TASK STATEMENT ::
Your answer should consist only of the lines below from the one with "made[o].parent = made.get(o.parent, o.parent)" through the one with "carried.keyframe_insert(path, frame=frame(t))", copied exactly.

******************************

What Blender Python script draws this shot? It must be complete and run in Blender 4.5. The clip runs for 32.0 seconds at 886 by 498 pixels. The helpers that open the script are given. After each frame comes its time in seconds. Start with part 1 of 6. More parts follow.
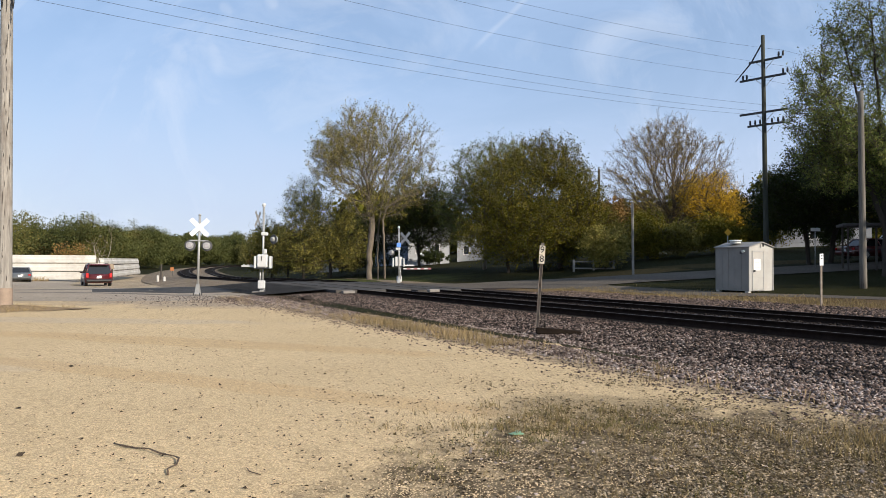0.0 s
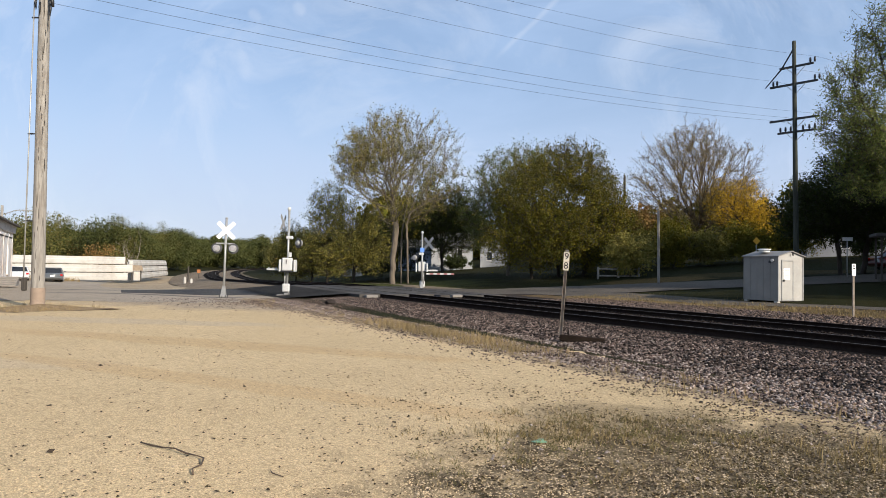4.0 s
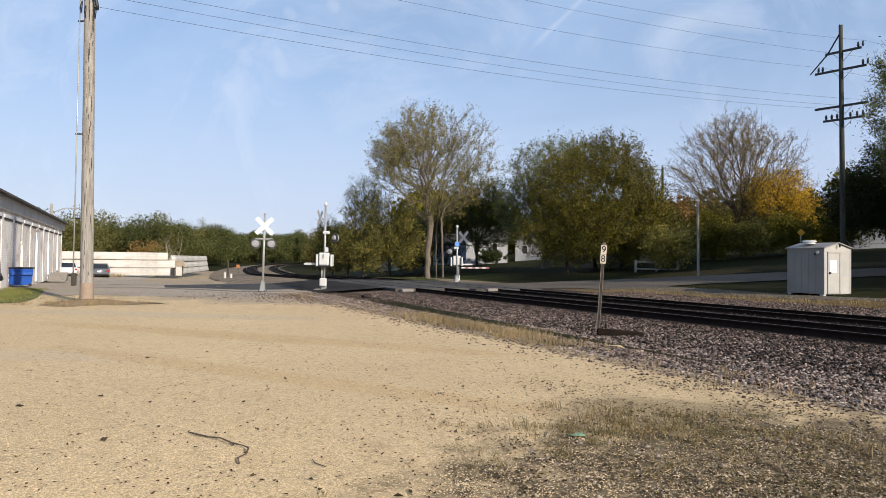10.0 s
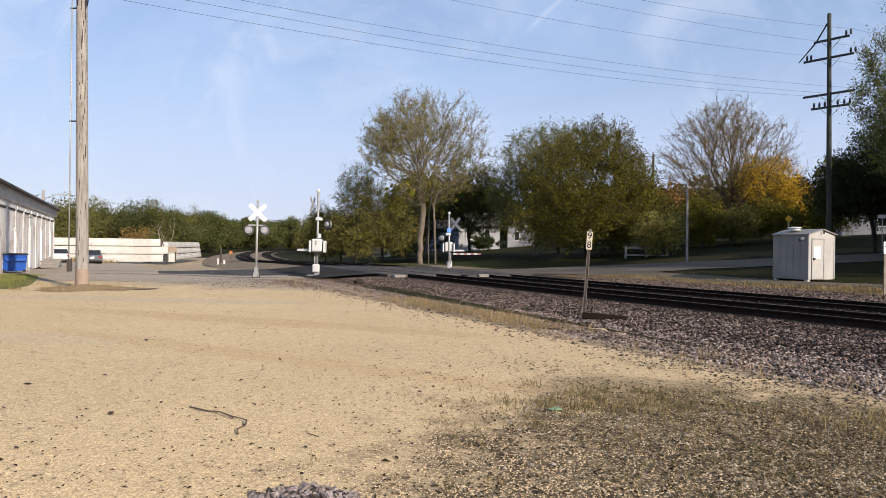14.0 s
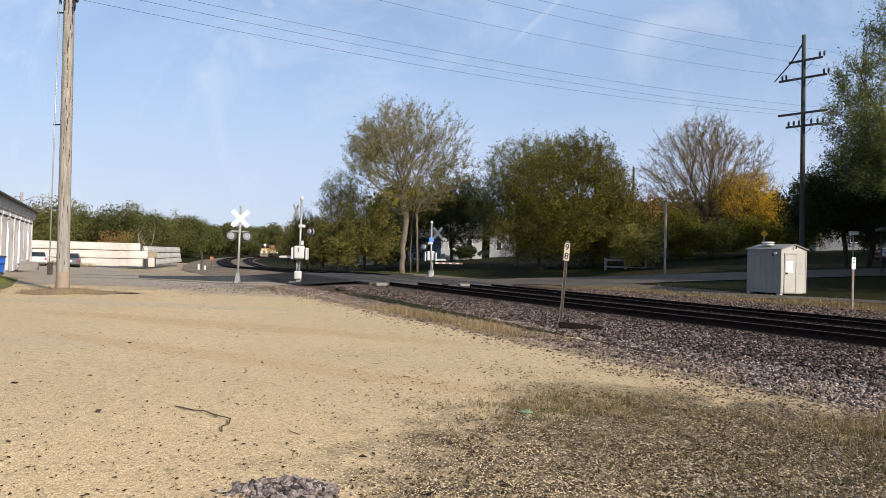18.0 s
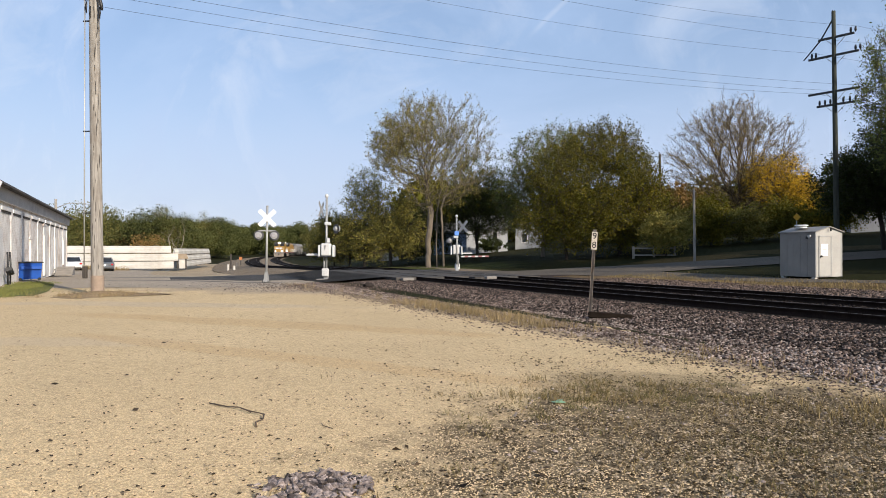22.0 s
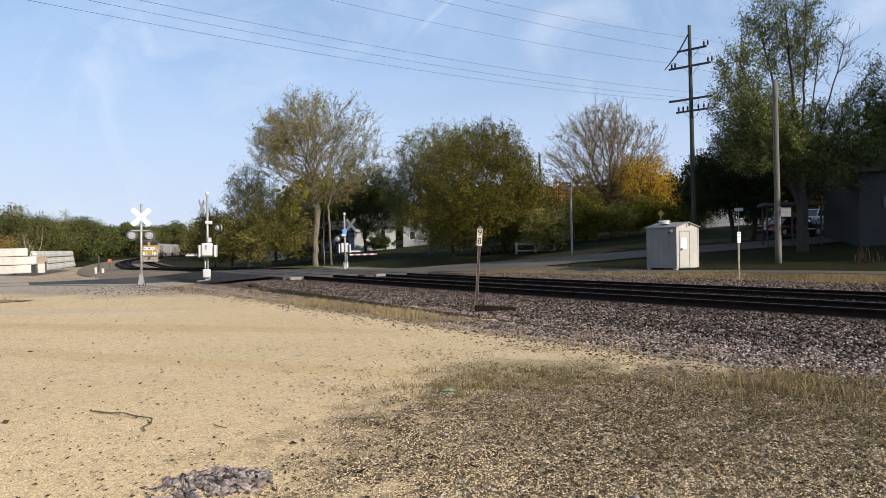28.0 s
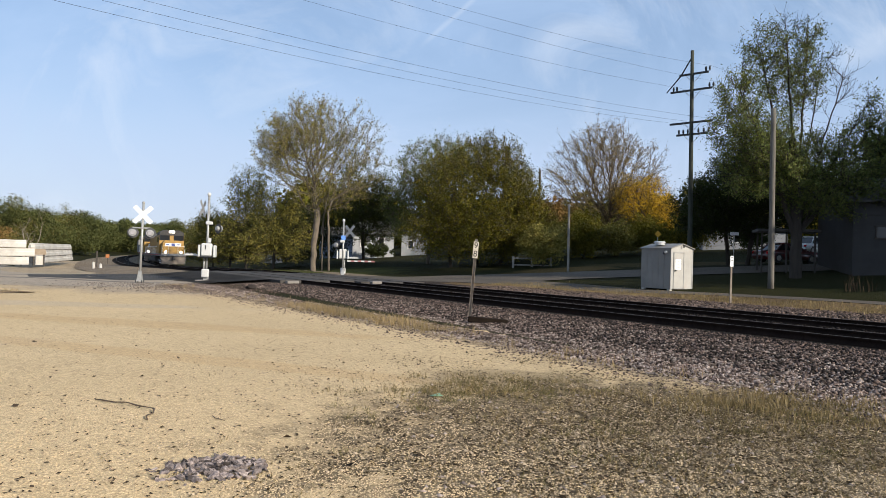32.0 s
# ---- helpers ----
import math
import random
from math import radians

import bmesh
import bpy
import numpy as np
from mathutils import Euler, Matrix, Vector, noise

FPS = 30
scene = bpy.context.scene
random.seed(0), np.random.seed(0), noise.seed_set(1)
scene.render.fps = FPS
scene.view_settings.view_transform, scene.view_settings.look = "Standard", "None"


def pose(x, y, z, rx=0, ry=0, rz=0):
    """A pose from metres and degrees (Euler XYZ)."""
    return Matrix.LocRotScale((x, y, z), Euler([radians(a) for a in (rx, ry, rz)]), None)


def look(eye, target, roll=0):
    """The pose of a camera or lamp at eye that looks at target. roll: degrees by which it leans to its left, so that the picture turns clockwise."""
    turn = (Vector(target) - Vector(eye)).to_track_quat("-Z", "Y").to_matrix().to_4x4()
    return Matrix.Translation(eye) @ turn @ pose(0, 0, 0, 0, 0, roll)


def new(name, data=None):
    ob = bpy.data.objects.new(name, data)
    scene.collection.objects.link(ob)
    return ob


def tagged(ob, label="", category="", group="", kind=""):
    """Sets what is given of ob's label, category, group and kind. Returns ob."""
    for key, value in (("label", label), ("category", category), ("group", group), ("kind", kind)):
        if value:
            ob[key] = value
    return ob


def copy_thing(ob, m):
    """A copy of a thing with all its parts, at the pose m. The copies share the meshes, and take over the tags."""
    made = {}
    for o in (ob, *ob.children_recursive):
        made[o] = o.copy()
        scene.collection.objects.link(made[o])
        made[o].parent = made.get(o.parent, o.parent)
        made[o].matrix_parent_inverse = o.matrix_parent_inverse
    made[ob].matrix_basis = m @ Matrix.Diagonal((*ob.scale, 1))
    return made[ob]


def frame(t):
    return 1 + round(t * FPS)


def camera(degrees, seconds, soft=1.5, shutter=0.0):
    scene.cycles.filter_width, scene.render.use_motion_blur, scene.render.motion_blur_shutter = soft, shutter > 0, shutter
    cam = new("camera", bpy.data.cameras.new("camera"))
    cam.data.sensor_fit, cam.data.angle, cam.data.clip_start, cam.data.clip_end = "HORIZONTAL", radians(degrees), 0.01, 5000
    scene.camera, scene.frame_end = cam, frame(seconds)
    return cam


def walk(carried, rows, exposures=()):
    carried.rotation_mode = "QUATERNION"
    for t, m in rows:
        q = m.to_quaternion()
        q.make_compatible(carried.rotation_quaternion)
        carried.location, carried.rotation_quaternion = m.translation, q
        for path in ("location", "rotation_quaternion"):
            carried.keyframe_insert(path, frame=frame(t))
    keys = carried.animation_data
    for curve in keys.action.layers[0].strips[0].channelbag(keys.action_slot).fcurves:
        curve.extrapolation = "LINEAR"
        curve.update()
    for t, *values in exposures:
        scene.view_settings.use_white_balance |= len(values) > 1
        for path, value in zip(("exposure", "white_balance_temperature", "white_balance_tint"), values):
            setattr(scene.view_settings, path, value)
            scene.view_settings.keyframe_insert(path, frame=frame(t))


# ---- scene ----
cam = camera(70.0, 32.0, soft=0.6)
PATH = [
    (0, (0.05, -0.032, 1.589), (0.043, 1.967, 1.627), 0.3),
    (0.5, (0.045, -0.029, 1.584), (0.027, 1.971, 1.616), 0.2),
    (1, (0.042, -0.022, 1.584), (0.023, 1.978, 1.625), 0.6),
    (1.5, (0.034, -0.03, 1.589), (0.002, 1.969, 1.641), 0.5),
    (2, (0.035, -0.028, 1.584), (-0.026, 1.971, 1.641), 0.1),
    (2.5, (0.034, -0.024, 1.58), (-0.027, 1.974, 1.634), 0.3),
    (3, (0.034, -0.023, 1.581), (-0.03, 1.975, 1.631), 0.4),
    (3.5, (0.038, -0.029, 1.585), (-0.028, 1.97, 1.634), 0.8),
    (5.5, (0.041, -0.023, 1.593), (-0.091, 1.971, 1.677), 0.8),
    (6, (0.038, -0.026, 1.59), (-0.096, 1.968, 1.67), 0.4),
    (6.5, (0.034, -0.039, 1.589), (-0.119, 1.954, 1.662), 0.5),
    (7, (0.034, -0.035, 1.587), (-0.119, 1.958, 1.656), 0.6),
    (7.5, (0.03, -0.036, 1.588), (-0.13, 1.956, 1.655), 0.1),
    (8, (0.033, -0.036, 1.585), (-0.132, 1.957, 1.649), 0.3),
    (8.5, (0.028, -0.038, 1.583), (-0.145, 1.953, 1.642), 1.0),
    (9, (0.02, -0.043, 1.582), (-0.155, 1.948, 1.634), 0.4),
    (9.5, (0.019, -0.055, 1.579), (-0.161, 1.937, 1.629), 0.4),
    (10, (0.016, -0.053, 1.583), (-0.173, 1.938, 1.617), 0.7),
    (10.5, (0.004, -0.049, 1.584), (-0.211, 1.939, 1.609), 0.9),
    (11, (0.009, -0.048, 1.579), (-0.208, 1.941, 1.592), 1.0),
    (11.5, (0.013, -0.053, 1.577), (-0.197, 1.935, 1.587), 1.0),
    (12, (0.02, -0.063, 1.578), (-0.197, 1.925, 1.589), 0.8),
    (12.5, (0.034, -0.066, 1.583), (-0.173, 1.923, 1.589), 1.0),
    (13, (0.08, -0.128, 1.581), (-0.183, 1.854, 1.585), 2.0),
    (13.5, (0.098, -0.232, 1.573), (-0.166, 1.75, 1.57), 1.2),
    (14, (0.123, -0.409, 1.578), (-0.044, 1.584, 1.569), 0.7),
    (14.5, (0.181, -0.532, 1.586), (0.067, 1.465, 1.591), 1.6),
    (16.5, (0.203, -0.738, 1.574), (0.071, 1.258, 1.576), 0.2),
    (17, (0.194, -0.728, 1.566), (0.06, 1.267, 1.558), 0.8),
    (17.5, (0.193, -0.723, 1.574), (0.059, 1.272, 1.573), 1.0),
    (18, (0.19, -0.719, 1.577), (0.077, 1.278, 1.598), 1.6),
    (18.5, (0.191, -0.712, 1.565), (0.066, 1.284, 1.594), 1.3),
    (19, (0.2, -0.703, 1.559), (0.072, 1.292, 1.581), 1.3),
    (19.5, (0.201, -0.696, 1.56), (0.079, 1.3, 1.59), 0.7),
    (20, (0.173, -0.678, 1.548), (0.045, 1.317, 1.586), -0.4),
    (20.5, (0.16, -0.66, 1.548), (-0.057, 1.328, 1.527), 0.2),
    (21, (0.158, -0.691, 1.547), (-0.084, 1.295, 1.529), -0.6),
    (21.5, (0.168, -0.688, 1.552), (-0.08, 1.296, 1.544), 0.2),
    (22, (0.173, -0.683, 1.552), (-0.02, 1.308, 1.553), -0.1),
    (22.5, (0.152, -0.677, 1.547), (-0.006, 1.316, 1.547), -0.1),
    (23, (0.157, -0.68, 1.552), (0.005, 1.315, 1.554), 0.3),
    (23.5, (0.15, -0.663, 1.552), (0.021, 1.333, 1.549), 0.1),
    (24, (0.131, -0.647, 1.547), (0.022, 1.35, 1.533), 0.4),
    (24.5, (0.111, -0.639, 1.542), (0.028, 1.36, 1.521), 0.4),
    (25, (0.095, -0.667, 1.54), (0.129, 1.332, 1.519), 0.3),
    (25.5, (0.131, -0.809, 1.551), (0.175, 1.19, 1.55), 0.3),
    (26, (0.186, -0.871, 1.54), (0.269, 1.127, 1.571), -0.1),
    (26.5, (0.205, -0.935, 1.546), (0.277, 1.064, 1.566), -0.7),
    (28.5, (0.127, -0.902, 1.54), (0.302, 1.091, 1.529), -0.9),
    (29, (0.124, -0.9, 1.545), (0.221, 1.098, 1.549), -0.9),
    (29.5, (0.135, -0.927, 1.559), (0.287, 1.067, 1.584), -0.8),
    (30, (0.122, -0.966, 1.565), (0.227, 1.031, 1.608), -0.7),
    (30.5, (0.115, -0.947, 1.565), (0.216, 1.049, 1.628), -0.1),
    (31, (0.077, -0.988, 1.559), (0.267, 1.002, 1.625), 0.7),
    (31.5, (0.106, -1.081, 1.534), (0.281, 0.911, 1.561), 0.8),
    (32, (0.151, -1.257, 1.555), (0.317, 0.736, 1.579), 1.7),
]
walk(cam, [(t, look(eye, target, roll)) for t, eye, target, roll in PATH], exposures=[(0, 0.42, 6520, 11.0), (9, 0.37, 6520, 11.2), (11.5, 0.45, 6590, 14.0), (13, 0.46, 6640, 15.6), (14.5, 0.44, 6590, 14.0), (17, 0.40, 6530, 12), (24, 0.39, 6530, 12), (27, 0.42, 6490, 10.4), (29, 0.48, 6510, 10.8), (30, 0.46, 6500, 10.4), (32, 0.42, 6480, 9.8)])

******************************

EXERCISE RESULT ::
        made[o].parent = made.get(o.parent, o.parent)
        made[o].matrix_parent_inverse = o.matrix_parent_inverse
    made[ob].matrix_basis = m @ Matrix.Diagonal((*ob.scale, 1))
    return made[ob]


def frame(t):
    return 1 + round(t * FPS)


def camera(degrees, seconds, soft=1.5, shutter=0.0):
    scene.cycles.filter_width, scene.render.use_motion_blur, scene.render.motion_blur_shutter = soft, shutter > 0, shutter
    cam = new("camera", bpy.data.cameras.new("camera"))
    cam.data.sensor_fit, cam.data.angle, cam.data.clip_start, cam.data.clip_end = "HORIZONTAL", radians(degrees), 0.01, 5000
    scene.camera, scene.frame_end = cam, frame(seconds)
    return cam


def walk(carried, rows, exposures=()):
    carried.rotation_mode = "QUATERNION"
    for t, m in rows:
        q = m.to_quaternion()
        q.make_compatible(carried.rotation_quaternion)
        carried.location, carried.rotation_quaternion = m.translation, q
        for path in ("location", "rotation_quaternion"):
            carried.keyframe_insert(path, frame=frame(t))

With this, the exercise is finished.